--- Work to complete ---
Repeat exactly the lines running from the line that contains "scene.collection.objects.link(ob)" to the line that contains "q = m.to_quaternion()"; include both ends and add nothing.

--- Data section ---
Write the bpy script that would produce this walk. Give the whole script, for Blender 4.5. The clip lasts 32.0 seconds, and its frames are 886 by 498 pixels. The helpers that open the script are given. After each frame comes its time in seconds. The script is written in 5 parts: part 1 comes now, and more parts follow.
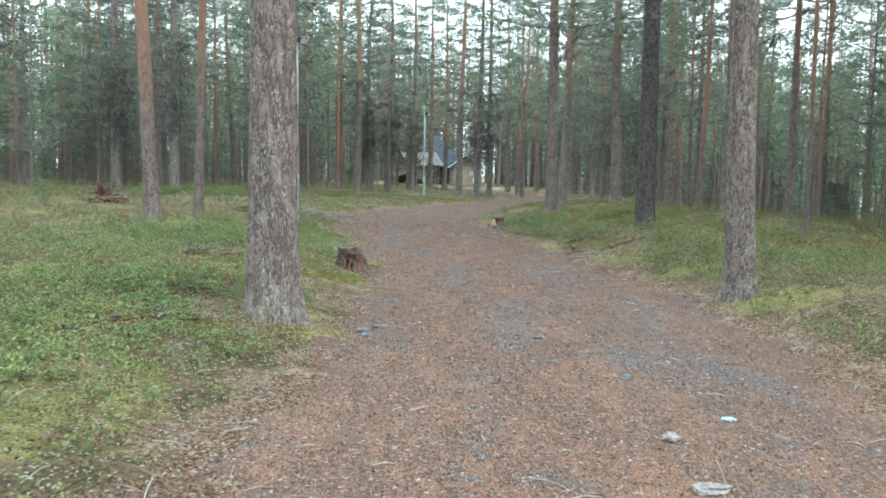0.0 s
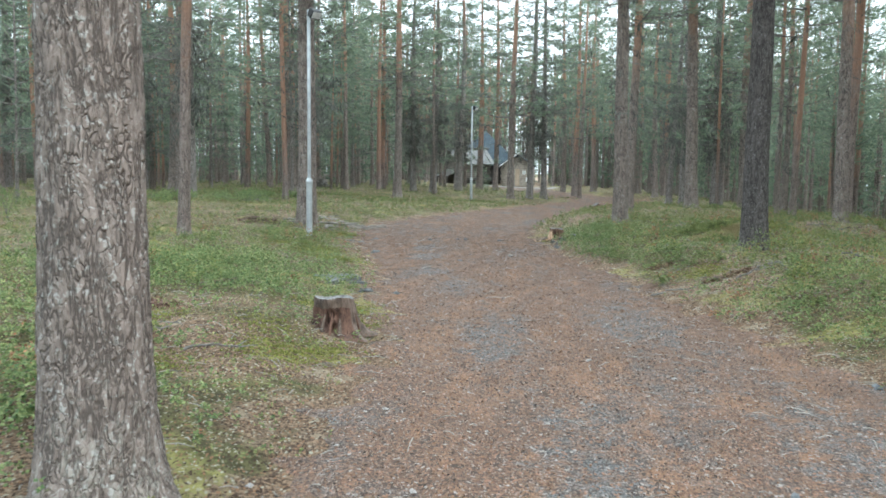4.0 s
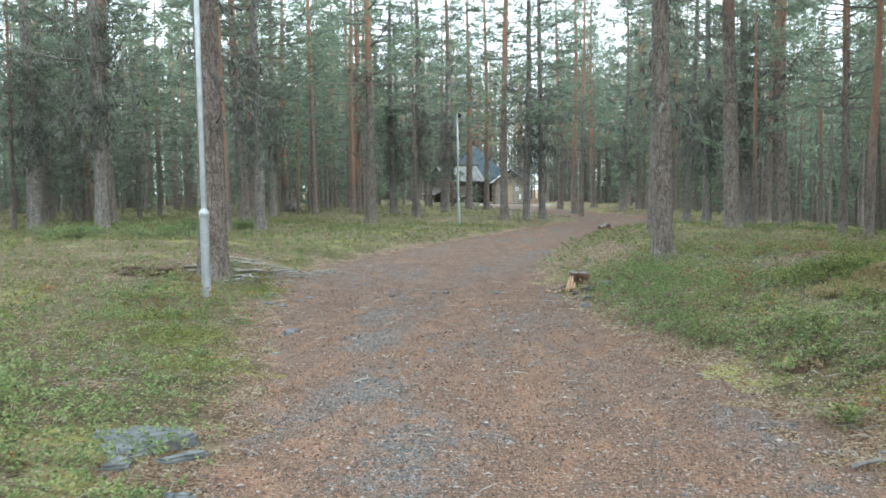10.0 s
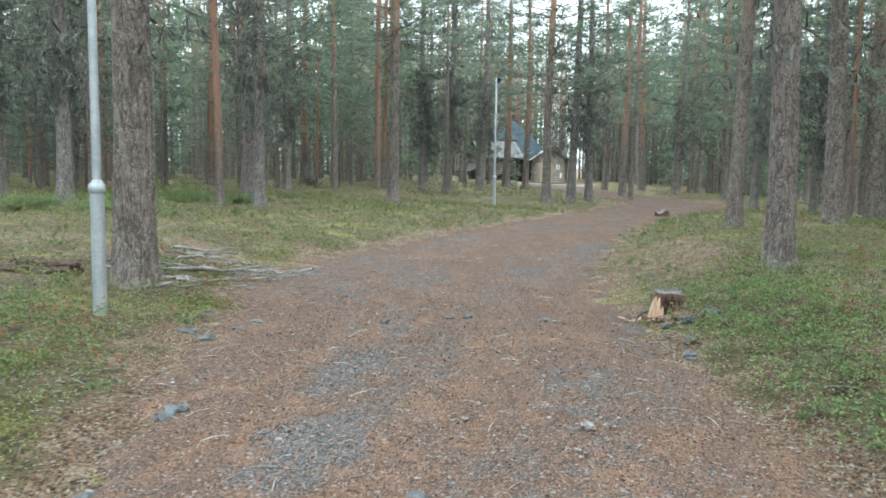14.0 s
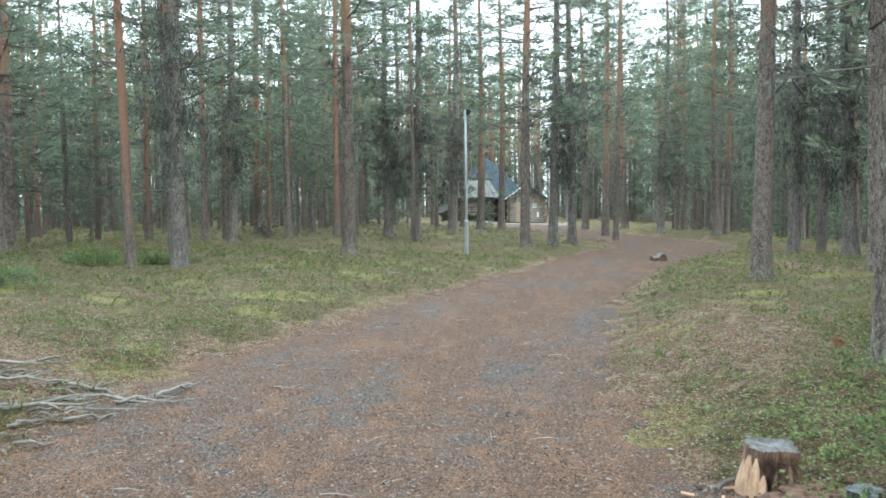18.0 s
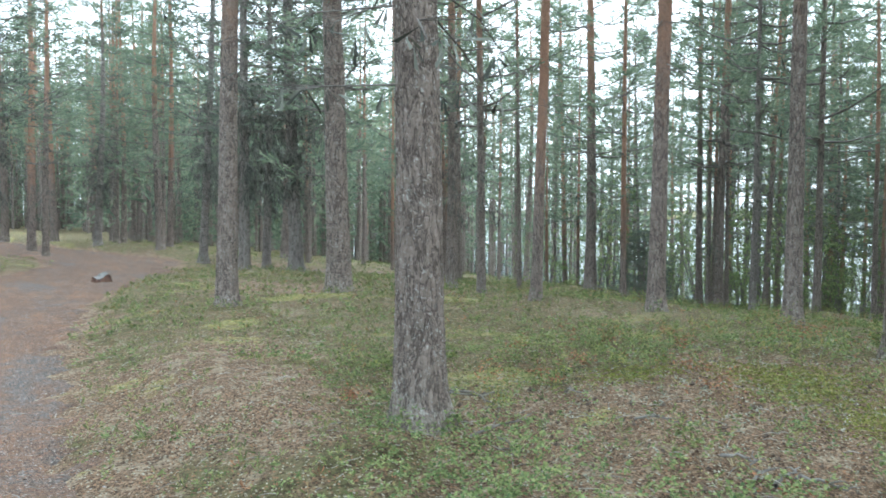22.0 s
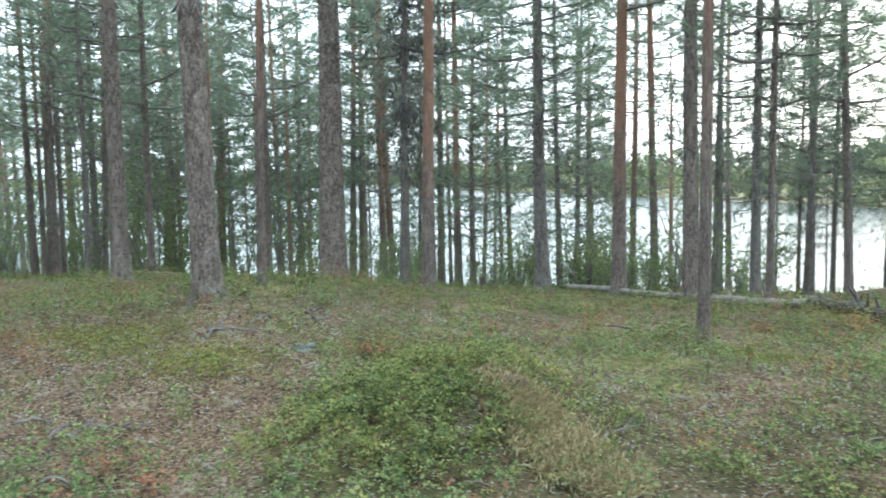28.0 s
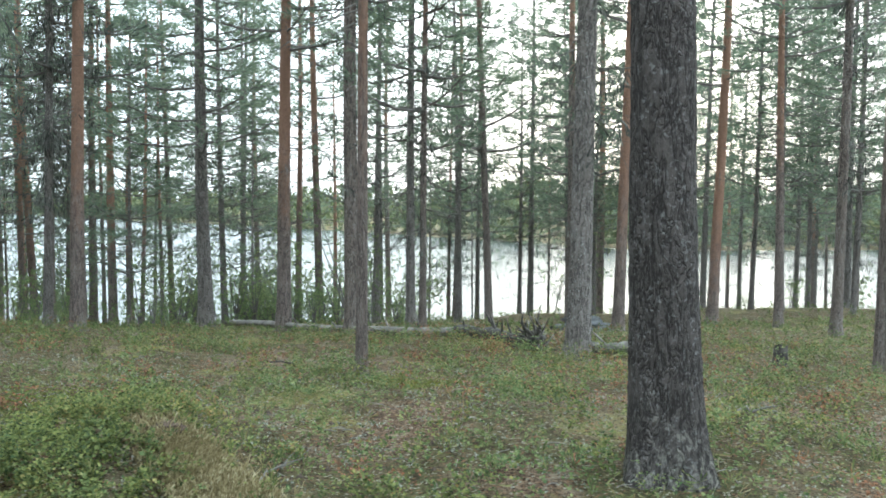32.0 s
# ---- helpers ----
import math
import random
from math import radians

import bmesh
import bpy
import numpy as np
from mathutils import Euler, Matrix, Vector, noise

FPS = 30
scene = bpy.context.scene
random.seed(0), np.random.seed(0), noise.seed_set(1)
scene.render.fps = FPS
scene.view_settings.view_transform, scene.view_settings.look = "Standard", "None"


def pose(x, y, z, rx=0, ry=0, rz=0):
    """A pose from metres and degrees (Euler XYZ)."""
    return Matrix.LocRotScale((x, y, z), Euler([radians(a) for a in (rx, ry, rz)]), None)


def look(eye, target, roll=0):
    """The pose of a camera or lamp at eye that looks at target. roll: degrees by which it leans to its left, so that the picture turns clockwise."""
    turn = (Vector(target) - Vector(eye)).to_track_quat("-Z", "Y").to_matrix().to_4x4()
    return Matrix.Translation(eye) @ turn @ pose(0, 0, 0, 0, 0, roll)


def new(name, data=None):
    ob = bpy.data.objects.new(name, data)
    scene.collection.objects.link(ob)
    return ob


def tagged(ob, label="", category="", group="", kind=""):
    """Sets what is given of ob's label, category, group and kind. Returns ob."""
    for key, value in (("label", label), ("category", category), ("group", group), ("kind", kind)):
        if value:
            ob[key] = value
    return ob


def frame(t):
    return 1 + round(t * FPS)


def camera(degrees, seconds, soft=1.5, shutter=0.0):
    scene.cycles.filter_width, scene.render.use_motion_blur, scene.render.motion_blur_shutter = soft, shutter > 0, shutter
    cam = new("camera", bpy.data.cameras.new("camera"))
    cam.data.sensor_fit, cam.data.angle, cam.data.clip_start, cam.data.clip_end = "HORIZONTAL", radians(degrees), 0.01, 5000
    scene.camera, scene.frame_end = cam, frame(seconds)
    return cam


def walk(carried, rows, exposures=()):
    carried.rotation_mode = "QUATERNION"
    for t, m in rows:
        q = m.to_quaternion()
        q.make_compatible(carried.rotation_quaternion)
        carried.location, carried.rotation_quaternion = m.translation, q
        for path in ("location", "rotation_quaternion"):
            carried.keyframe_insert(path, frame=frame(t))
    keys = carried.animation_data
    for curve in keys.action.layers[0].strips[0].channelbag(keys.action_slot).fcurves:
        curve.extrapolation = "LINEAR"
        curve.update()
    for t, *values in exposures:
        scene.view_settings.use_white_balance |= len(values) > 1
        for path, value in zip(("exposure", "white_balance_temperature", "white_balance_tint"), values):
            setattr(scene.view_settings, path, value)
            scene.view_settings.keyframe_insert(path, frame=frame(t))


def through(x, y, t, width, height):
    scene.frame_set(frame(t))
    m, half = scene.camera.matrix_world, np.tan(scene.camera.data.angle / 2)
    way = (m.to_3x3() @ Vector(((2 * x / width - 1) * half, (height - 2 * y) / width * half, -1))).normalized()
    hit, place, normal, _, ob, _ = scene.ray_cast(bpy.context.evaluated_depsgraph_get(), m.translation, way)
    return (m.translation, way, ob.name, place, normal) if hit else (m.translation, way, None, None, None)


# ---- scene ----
cam = camera(57.1, 32.0, soft=1.7, shutter=0.25)
PATH = [
    (0, (1.065, -1.351, 1.211), (0.931, 0.636, 1.030), 1.07),
    (0.5, (1.080, -0.866, 1.193), (0.903, 1.120, 1.039), 1.59),
    (1, (1.007, -0.417, 1.228), (0.901, 1.573, 1.050), 0.58),
    (1.5, (1.019, 0.023, 1.256), (0.855, 2.012, 1.119), -0.29),
    (2, (1.026, 0.476, 1.244), (0.809, 2.456, 1.070), 0.08),
    (2.5, (0.982, 0.952, 1.283), (0.826, 2.938, 1.108), -0.38),
    (3, (0.996, 1.459, 1.300), (0.786, 3.442, 1.157), -0.70),
    (3.5, (0.992, 1.950, 1.293), (0.729, 3.924, 1.106), 0.67),
    (5.5, (0.827, 3.841, 1.366), (0.544, 5.814, 1.199), 0.07),
    (6, (0.804, 4.344, 1.349), (0.451, 6.308, 1.216), -1.92),
    (6.5, (0.748, 4.835, 1.353), (0.406, 6.801, 1.209), -1.57),
    (7, (0.664, 5.299, 1.389), (0.411, 7.278, 1.252), -1.69),
    (7.5, (0.656, 5.803, 1.443), (0.310, 7.766, 1.276), -1.35),
    (8, (0.641, 6.210, 1.457), (0.286, 8.172, 1.301), -1.17),
    (8.5, (0.577, 6.641, 1.442), (0.334, 8.619, 1.268), -1.52),
    (9, (0.600, 7.100, 1.408), (0.300, 9.072, 1.256), -1.58),
    (9.5, (0.620, 7.575, 1.385), (0.360, 9.549, 1.194), -0.19),
    (10, (0.559, 8.051, 1.358), (0.313, 10.031, 1.215), -0.87),
    (10.5, (0.537, 8.552, 1.323), (0.303, 10.532, 1.167), -0.57),
    (11, (0.494, 9.027, 1.328), (0.192, 10.998, 1.170), -0.12),
    (11.5, (0.394, 9.523, 1.342), (0.096, 11.499, 1.252), -0.66),
    (12, (0.348, 10.029, 1.326), (0.013, 11.998, 1.213), -0.42),
    (12.5, (0.317, 10.489, 1.344), (-0.054, 12.448, 1.183), 0.20),
    (13, (0.216, 10.982, 1.315), (-0.093, 12.950, 1.136), -0.32),
    (13.5, (0.181, 11.454, 1.307), (-0.140, 13.418, 1.111), -1.33),
    (14, (0.191, 11.937, 1.321), (-0.139, 13.899, 1.120), 0.83),
    (14.5, (0.124, 12.463, 1.311), (-0.133, 14.440, 1.155), 0.53),
    (16.5, (0.105, 14.153, 1.402), (-0.182, 16.127, 1.262), -0.65),
    (17, (0.133, 14.585, 1.392), (-0.194, 16.545, 1.164), 0.08),
    (17.5, (0.080, 15.060, 1.431), (-0.214, 17.035, 1.321), -0.17),
    (18, (-0.081, 15.509, 1.456), (-0.357, 17.487, 1.352), -0.76),
    (18.5, (-0.119, 15.941, 1.469), (-0.482, 17.904, 1.358), -0.03),
    (19, (-0.136, 16.399, 1.490), (-0.439, 18.373, 1.376), -2.62),
    (19.5, (-0.172, 16.795, 1.502), (-0.220, 18.793, 1.433), -1.02),
    (20, (-0.229, 17.027, 1.506), (0.061, 19.006, 1.495), -1.97),
    (20.5, (-0.176, 17.258, 1.599), (0.563, 19.117, 1.583), -1.86),
    (21, (-0.206, 17.275, 1.642), (0.682, 19.066, 1.570), -0.26),
    (21.5, (-0.182, 17.288, 1.635), (0.804, 19.026, 1.562), 0.10),
    (22, (-0.183, 17.279, 1.633), (0.830, 19.001, 1.542), 0.17),
    (22.5, (-0.104, 17.268, 1.635), (1.167, 18.808, 1.529), -0.19),
    (23, (-0.022, 17.212, 1.610), (1.535, 18.460, 1.482), -0.01),
    (23.5, (0.021, 17.215, 1.577), (1.626, 18.399, 1.427), -0.94),
    (24, (0.034, 17.192, 1.581), (1.630, 18.386, 1.420), -1.22),
    (24.5, (0.037, 17.159, 1.580), (1.658, 18.320, 1.418), -0.61),
    (25, (0.027, 17.127, 1.587), (1.703, 18.205, 1.414), -0.78),
    (25.5, (0.015, 17.095, 1.597), (1.753, 18.069, 1.423), -0.69),
    (27.5, (0.000, 16.946, 1.578), (1.860, 17.663, 1.419), -0.96),
    (28, (-0.022, 16.940, 1.568), (1.891, 17.493, 1.389), -0.78),
    (28.5, (-0.060, 17.021, 1.563), (1.907, 17.333, 1.377), -2.39),
    (29, (-0.095, 16.969, 1.576), (1.882, 17.177, 1.354), -2.23),
    (29.5, (-0.116, 16.936, 1.584), (1.866, 17.154, 1.427), -0.63),
    (30, (-0.146, 16.911, 1.601), (1.844, 17.071, 1.499), 0.23),
    (30.5, (-0.139, 16.907, 1.607), (1.855, 16.989, 1.485), -0.08),
    (31, (-0.125, 16.888, 1.613), (1.872, 16.899, 1.505), -0.63),
    (31.5, (-0.126, 16.879, 1.621), (1.865, 16.726, 1.510), -0.34),
    (32, (-0.137, 16.883, 1.623), (1.846, 16.639, 1.521), 0.48),
]
EXPOSURES = ((0, 1.54, 6080, 5), (6, 1.60, 6120, 5), (16, 1.67, 6100, 4), (18.5, 1.69, 6080, 4), (21, 1.83, 5920, 5), (28, 1.88, 5880, 5), (32, 1.66, 5950, 4))
walk(cam, [(t, look(eye, target, roll)) for t, eye, target, roll in PATH], EXPOSURES)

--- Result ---
    scene.collection.objects.link(ob)
    return ob


def tagged(ob, label="", category="", group="", kind=""):
    """Sets what is given of ob's label, category, group and kind. Returns ob."""
    for key, value in (("label", label), ("category", category), ("group", group), ("kind", kind)):
        if value:
            ob[key] = value
    return ob


def frame(t):
    return 1 + round(t * FPS)


def camera(degrees, seconds, soft=1.5, shutter=0.0):
    scene.cycles.filter_width, scene.render.use_motion_blur, scene.render.motion_blur_shutter = soft, shutter > 0, shutter
    cam = new("camera", bpy.data.cameras.new("camera"))
    cam.data.sensor_fit, cam.data.angle, cam.data.clip_start, cam.data.clip_end = "HORIZONTAL", radians(degrees), 0.01, 5000
    scene.camera, scene.frame_end = cam, frame(seconds)
    return cam


def walk(carried, rows, exposures=()):
    carried.rotation_mode = "QUATERNION"
    for t, m in rows:
        q = m.to_quaternion()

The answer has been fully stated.